Of the presidents considered among America's greatest, three stand out: Washington, Lincoln, and FDR. It was during Lincoln's presidency that we faced our greatest threat from within. Washington's greatness lies not within the parameters of his presidency, but in that he led the great struggle - the American Revolution - that led to the first presidency. His greatest contribution to the nation during his presidency, besides putting down the "Whiskey Rebellion" was that he helped define what a "president" would be.
Other presidents have come and gone, and we barely think of them - not because they were bland, but because their moments in history were bland. They could have been the smartest men on Earth; they could have been the most courageous. It doesn't matter. It they were not dealt "existential mayhem," they could never be called "great". (Oh, and they could not start mayhem.)
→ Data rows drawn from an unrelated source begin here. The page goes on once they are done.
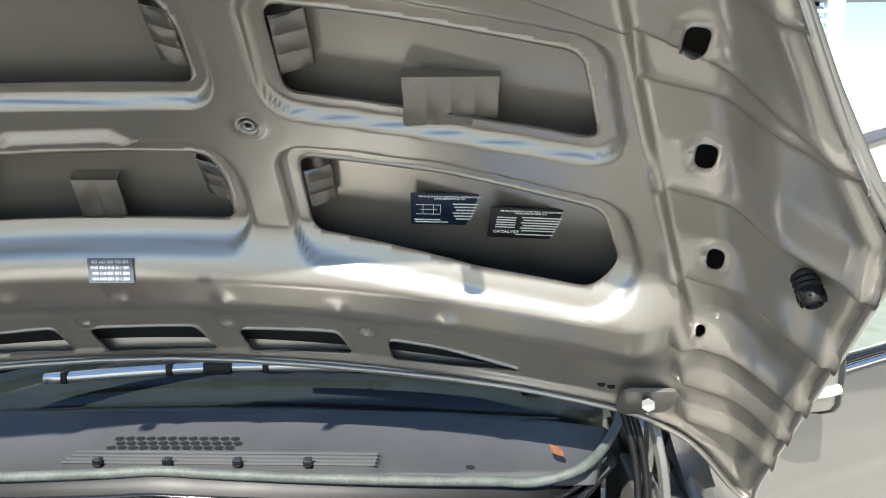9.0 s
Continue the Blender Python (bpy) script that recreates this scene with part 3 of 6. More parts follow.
hood = part("hood", bmesh.new(), PRIMER, car, "open hood")
U, V_ = grid(-.85, .85, .0038, -.125, .995, .0038)
sheet("hood_inner_panel", U, V_, lambda u, v: hood_xyz(u, v, hood_relief(u, v)), hood_keep, PRIMER, hood, .0035, -1, "stamped inner panel, bare pewter paint")
U, V_ = grid(-.86, .86, .02, -.135, 1.0, .02)


def skin_n(u, v):
    e = poly_sdf(u, v, HOOD)
    return .03 - .12 * (v - .5) ** 2 - .2 * u * u + .056 - .078 * sstep(np.abs(u) - (.690 - .27 * (v - .3)), .0, .16) - (.056 + .026 * sstep(v, .66, .72)) * sstep(e, -.07, .004)


sheet("hood_outer_skin", U, V_, lambda u, v: hood_xyz(u, v, skin_n(u, v)), lambda u, v: poly_sdf(u, v, HOOD) - .003, PAINT, hood, .012, 1, "glossy outer skin")
U, V_ = grid(-.66, .66, .02, .225, .80, .02)
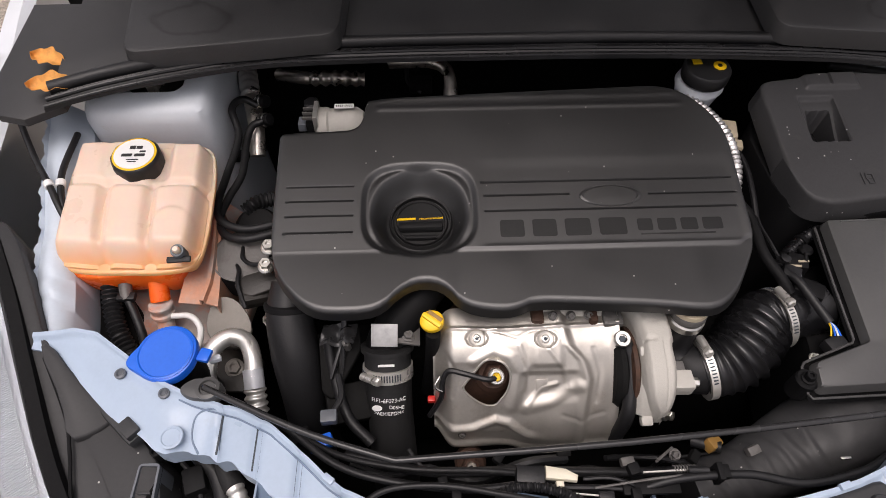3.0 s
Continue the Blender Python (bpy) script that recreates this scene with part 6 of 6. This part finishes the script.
    part("hood", block((s * 0.535, 0.118, 0.834), (0.060, 0.020, 0.018), 0.006, (0, 0, s * 42)), M_SHIELD, t)
    part("tab", block((s * 0.522, 0.108, 0.846), (0.022, 0.016, 0.010), 0.002, (0, 0, s * 42)), M_SHIELD, t)
    if s > 0:
        lb = part("label", slab(roundpoly([(0.512, 0.069), (0.581, 0.090), (0.589, 0.067), (0.521, 0.046)], 0.003), lambda x, y: 0.8215 + 0.13 * (y - 0.0675) + 0.22 * (x - 0.55), 0.002, 0.0004, rounds=0), M_LABEL, t, "white printed label")
        mm = pose(0.5505, 0.0680, 0.8222, 7.4, -12.4, 16)
        rnd = random.Random(4)
        for cx, cy, w_, h_ in [(-0.014, 0.001, 0.0025, 0.015), (0.024, 0.001, 0.0025, 0.015), (-0.027, 0.004, 0.006, 0.006), (0.0, -0.0105, 0.05, 0.0012)] + [(-0.008 + 0.0045 * i, -0.0045 + 0.0028 * j, 0.0012 + 0.0025 * rnd.random(), 0.0012) for i in range(6) for j in range(5)]:
            b_ = block((cx, cy, 0.0004), (w_, h_, 0.0006), 0.0001)
            b_.transform(mm)
            part("printed_bar", b_, M_PRINT, lb)
    return t


headlight(1)
headlight(-1)

# loose parts below the left panel arm
lh = thing("lamp_hose", (-0.43, 0.03, 0.70), "black hose with a bright crimped end beside the lamp", "hose")
part("hose", tube([(-0.475, 0.110, 0.79), (-0.462, 0.095, 0.788), (-0.442, 0.078, 0.785), (-0.428, 0.045, 0.78), (-0.429, 0.012, 0.775), (-0.445, -0.006, 0.768), (-0.462, -0.012, 0.765)], 0.0095, 14, 8), M_RUBBER, lh)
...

George W. Bush's finest moment came when he stood atop the pile of rubble that was "Ground Zero" and shouted, "We're Comin'!" Outside of that, his presidency, as Shakespeare would say, was "bound in shallows."
Obama has been dealt an extraordinary hand. He does not have a war, he has wars. He has a 14 trillion dollar debt (that may explode). He faces a resurgent China, a resurgent Iran, and a resurgent Putin. And he gazes across an abyss at the "Arab Spring" - not the implosion of one critical nation, but the likely implosion of an entire region wherein lies most of the "mother's milk" that powers the world. Add to that, a rancor in American politics not seen since the days of Lincoln.
Besides, Obama has come along at the outset of a technological revolution, and it becomes him. He grasps it. He did not create it. He simply happened at the time it happened. Now he navigates it with a deftness that is unparalleled on the world stage.
He is the envy of foes both foreign and domestic. He is at once imposing, then reserve. When he imposes himself, they call him a braggart. When he is reserved, they complain that he is weak and unbecoming an American president who must always be out front. It is okay. That is the breadth of the office. Apparently, he has a similar breadth.
In the face of great times, to speak of great men is droll commentary. Yet, in the end, we always speak of great men and women. They are what we imagine of ourselves if only we were dealt the "winning" hand.